■ **Required task**: State only how many lines contain the string "target".

■ **Stored data**:
• • • • • • •

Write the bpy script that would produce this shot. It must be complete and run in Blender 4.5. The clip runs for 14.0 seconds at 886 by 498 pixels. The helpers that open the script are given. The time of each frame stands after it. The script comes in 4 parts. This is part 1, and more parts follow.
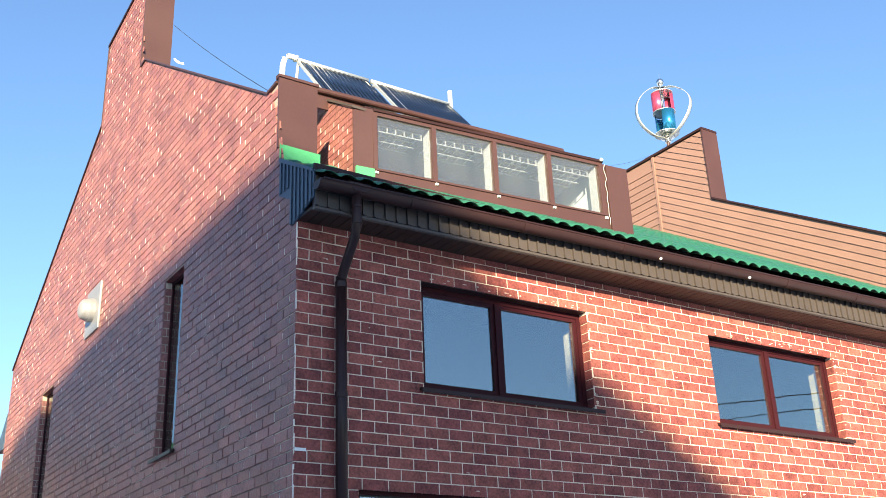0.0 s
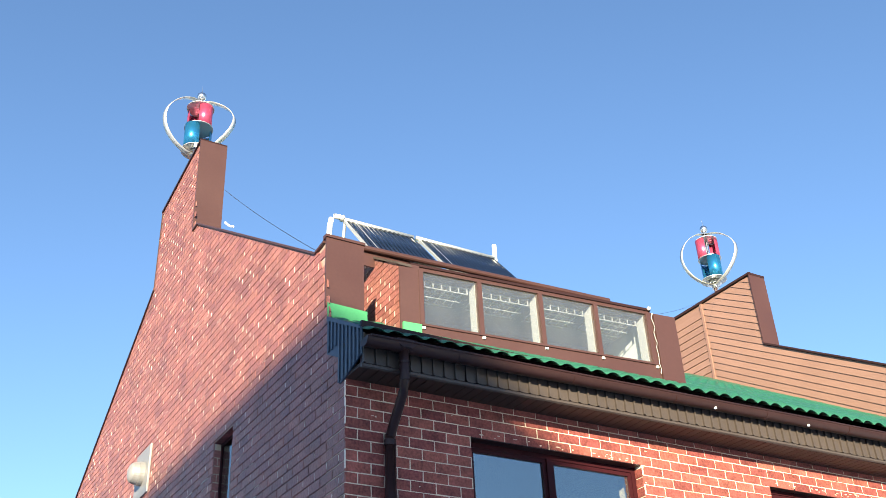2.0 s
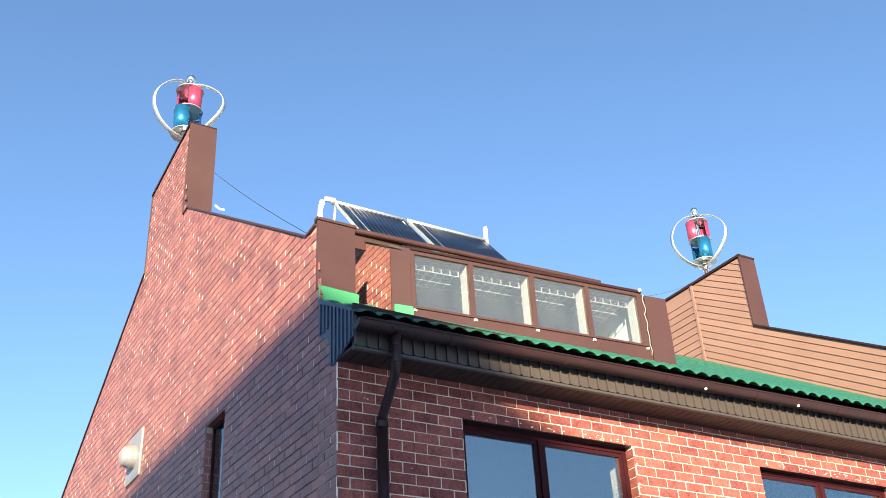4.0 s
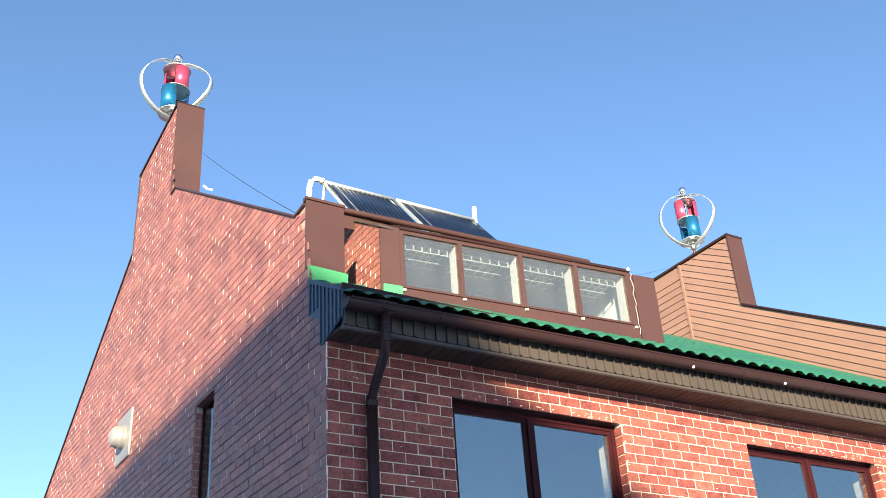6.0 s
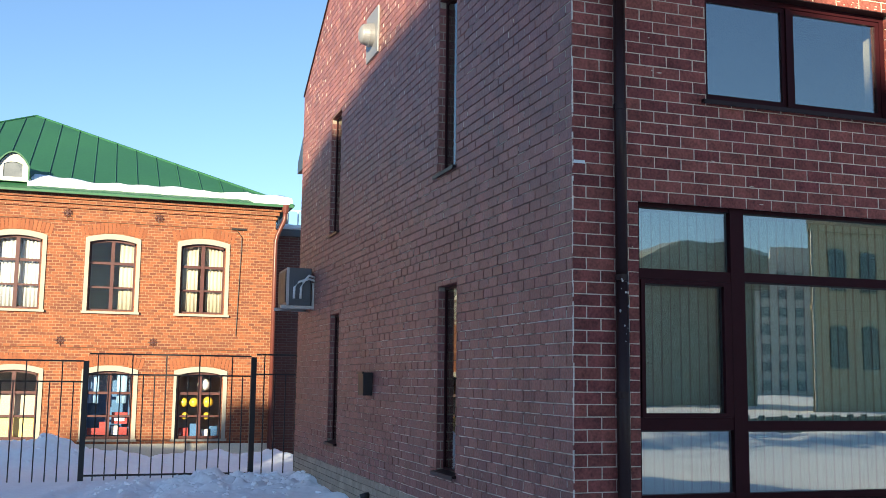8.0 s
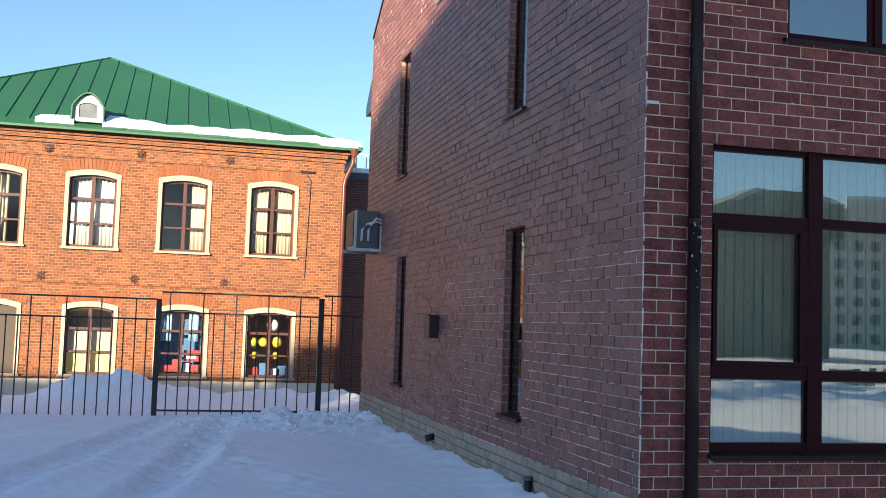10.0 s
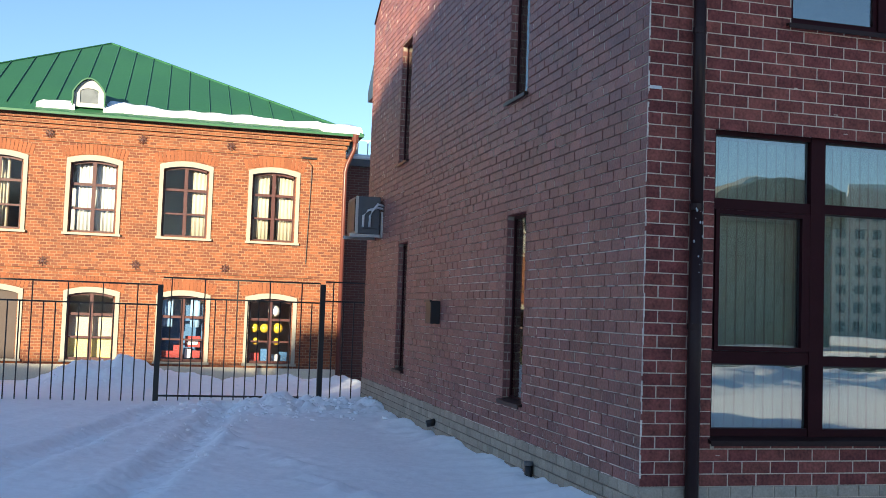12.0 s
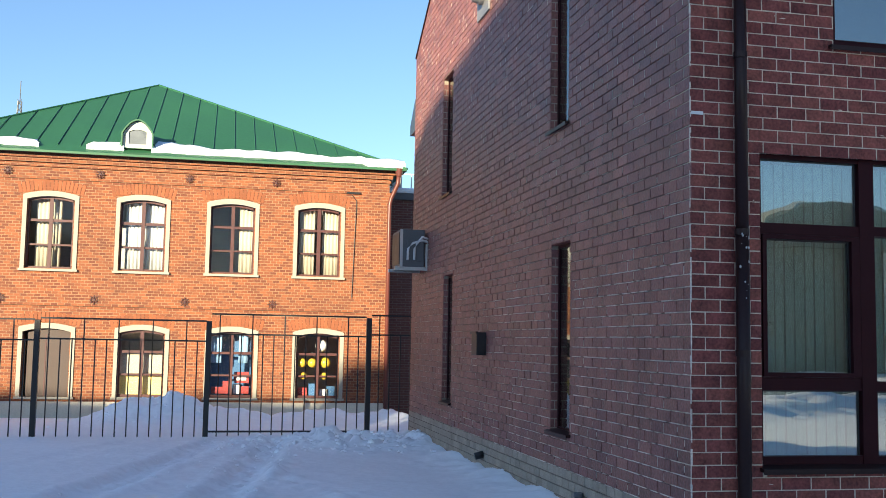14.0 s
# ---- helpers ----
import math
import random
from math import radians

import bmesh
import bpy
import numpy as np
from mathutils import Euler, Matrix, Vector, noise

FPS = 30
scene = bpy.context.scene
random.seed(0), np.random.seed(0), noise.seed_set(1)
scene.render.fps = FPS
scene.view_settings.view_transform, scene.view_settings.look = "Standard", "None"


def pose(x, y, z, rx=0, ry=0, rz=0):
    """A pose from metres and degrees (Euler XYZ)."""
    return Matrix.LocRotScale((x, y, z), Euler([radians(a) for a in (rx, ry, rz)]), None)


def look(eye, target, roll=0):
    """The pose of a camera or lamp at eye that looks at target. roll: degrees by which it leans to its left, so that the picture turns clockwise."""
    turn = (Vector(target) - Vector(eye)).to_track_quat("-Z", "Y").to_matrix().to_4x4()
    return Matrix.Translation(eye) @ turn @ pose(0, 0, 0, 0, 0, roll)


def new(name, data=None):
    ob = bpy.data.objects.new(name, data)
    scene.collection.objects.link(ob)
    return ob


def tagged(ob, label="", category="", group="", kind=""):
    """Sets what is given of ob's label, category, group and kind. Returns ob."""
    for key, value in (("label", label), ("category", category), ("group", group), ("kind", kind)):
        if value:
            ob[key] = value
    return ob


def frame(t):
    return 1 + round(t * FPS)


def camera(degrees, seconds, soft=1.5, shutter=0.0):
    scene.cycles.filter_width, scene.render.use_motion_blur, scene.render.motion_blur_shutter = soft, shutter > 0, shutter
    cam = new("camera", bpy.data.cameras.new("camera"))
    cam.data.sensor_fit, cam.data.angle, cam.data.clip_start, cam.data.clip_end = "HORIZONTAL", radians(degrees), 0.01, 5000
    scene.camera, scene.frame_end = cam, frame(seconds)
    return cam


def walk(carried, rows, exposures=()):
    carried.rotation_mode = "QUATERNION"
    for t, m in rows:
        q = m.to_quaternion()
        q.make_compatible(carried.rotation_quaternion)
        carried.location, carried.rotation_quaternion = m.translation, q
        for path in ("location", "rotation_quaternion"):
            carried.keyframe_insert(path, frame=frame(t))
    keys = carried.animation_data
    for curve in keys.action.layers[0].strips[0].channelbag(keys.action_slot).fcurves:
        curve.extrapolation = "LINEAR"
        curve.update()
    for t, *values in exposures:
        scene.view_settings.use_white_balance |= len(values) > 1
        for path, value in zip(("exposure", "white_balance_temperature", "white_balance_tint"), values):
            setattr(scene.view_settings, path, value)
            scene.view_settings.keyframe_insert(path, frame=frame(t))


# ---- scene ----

• • • • • • •

■ **Written solution**: 3